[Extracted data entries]
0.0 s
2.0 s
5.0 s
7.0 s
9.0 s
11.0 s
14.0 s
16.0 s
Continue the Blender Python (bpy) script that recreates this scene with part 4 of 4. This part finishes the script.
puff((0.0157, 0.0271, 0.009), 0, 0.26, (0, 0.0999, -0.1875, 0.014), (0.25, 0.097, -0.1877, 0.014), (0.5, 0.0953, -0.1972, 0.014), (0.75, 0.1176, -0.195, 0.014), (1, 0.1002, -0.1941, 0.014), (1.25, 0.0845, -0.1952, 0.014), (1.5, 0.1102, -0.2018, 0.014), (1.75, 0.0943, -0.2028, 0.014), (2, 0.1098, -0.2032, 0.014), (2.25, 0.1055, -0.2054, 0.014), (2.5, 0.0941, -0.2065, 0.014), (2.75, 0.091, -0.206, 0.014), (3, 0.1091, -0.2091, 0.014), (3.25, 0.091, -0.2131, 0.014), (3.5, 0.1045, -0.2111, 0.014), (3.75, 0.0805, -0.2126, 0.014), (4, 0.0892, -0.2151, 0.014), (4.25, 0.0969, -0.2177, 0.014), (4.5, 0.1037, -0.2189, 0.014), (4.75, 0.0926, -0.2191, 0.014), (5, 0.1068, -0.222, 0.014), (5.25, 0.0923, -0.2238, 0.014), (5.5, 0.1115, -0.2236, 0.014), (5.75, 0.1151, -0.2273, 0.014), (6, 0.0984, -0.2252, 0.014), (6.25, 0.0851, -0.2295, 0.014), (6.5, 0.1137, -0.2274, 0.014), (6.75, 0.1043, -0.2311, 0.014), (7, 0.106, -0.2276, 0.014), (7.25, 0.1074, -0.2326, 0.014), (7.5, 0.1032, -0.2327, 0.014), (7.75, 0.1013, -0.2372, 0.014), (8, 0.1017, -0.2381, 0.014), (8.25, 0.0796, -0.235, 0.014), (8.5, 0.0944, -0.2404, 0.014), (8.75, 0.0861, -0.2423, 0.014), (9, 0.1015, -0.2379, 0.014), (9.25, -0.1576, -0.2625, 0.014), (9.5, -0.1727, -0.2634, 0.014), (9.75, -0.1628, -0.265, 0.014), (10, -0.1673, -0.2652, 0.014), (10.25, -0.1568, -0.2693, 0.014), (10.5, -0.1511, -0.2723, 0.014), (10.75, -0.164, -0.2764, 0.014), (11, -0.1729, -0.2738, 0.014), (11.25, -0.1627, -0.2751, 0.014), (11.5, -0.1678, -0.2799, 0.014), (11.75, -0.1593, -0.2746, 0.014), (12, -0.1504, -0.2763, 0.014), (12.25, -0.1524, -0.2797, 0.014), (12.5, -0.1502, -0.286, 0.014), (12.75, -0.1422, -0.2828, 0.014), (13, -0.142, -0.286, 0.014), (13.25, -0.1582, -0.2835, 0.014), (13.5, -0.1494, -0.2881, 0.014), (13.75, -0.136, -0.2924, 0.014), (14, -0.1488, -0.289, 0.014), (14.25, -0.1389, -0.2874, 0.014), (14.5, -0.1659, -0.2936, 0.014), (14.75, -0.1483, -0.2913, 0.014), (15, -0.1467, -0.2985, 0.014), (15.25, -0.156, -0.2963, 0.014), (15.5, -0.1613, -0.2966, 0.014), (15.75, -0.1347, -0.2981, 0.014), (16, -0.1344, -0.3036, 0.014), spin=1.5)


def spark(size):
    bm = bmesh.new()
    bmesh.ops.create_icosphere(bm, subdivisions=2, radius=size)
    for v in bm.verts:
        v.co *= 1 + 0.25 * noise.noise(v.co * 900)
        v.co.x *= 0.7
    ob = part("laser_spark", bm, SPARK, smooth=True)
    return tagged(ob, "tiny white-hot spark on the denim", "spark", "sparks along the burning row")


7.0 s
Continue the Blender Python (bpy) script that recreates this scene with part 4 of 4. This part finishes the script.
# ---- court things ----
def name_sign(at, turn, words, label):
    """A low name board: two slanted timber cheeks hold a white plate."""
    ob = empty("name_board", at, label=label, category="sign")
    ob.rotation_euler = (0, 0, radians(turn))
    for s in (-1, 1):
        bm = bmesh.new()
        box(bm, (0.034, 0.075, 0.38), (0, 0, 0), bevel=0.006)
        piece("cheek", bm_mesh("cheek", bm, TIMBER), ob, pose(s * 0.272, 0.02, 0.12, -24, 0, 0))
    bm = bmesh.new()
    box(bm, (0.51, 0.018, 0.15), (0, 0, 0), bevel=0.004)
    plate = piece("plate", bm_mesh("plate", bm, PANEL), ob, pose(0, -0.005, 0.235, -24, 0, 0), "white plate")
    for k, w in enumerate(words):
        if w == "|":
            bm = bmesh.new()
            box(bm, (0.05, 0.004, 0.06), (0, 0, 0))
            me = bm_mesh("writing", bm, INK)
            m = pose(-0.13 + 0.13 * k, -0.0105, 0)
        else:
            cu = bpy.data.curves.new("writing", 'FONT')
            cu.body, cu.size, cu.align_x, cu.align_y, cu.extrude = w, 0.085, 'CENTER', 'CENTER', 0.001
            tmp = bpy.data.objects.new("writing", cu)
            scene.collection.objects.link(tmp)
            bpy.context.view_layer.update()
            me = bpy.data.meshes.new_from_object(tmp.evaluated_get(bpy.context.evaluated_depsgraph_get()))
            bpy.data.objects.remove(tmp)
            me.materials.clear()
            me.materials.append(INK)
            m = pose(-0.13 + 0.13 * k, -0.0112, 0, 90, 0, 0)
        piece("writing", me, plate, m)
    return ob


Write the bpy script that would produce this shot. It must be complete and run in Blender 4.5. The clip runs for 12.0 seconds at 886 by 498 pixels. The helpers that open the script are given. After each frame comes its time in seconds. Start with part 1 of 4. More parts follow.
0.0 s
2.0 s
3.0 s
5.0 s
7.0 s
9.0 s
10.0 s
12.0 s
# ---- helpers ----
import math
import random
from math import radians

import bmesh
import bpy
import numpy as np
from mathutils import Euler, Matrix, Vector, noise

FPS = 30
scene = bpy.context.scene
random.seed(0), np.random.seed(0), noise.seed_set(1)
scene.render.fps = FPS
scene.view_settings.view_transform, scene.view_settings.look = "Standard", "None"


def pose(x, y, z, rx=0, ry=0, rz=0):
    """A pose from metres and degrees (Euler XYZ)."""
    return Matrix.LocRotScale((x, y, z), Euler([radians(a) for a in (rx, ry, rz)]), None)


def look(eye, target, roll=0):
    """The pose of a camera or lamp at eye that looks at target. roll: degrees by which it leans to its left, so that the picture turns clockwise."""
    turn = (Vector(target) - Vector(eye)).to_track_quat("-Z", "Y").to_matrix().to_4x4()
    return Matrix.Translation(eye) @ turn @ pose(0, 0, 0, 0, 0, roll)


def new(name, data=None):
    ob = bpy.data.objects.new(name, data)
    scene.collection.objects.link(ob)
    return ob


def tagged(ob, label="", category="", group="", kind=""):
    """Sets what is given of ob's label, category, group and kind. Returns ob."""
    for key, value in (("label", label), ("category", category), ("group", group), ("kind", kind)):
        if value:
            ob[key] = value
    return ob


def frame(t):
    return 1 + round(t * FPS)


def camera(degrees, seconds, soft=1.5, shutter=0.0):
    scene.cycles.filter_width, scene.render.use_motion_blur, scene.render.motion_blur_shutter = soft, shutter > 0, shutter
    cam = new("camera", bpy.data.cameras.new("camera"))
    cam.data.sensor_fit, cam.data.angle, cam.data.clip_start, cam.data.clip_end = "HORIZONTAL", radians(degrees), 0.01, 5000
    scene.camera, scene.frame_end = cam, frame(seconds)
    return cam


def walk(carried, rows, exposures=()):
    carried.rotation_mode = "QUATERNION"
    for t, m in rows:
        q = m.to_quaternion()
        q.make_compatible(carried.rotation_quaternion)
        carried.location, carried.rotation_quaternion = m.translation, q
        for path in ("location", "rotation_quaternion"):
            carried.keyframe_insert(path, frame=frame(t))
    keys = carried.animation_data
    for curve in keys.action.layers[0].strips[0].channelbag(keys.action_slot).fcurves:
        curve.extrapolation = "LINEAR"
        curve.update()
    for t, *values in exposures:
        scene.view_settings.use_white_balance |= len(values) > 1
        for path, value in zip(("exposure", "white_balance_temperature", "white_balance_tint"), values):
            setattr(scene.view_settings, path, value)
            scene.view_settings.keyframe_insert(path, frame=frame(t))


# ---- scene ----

> _AIM_: Nothing but the lines from the one with "of a camera" through the one with "keys = carried.animation_data" should be repeated, and each exactly.

> _THE OUTPUT_:
    """The pose of a camera or lamp at eye that looks at target. roll: degrees by which it leans to its left, so that the picture turns clockwise."""
    turn = (Vector(target) - Vector(eye)).to_track_quat("-Z", "Y").to_matrix().to_4x4()
    return Matrix.Translation(eye) @ turn @ pose(0, 0, 0, 0, 0, roll)


def new(name, data=None):
    ob = bpy.data.objects.new(name, data)
    scene.collection.objects.link(ob)
    return ob


def tagged(ob, label="", category="", group="", kind=""):
    """Sets what is given of ob's label, category, group and kind. Returns ob."""
    for key, value in (("label", label), ("category", category), ("group", group), ("kind", kind)):
        if value:
            ob[key] = value
    return ob


def frame(t):
    return 1 + round(t * FPS)


def camera(degrees, seconds, soft=1.5, shutter=0.0):
    scene.cycles.filter_width, scene.render.use_motion_blur, scene.render.motion_blur_shutter = soft, shutter > 0, shutter
    cam = new("camera", bpy.data.cameras.new("camera"))
    cam.data.sensor_fit, cam.data.angle, cam.data.clip_start, cam.data.clip_end = "HORIZONTAL", radians(degrees), 0.01, 5000
    scene.camera, scene.frame_end = cam, frame(seconds)
    return cam


def walk(carried, rows, exposures=()):
    carried.rotation_mode = "QUATERNION"
    for t, m in rows:
        q = m.to_quaternion()
        q.make_compatible(carried.rotation_quaternion)
        carried.location, carried.rotation_quaternion = m.translation, q
        for path in ("location", "rotation_quaternion"):
            carried.keyframe_insert(path, frame=frame(t))
    keys = carried.animation_data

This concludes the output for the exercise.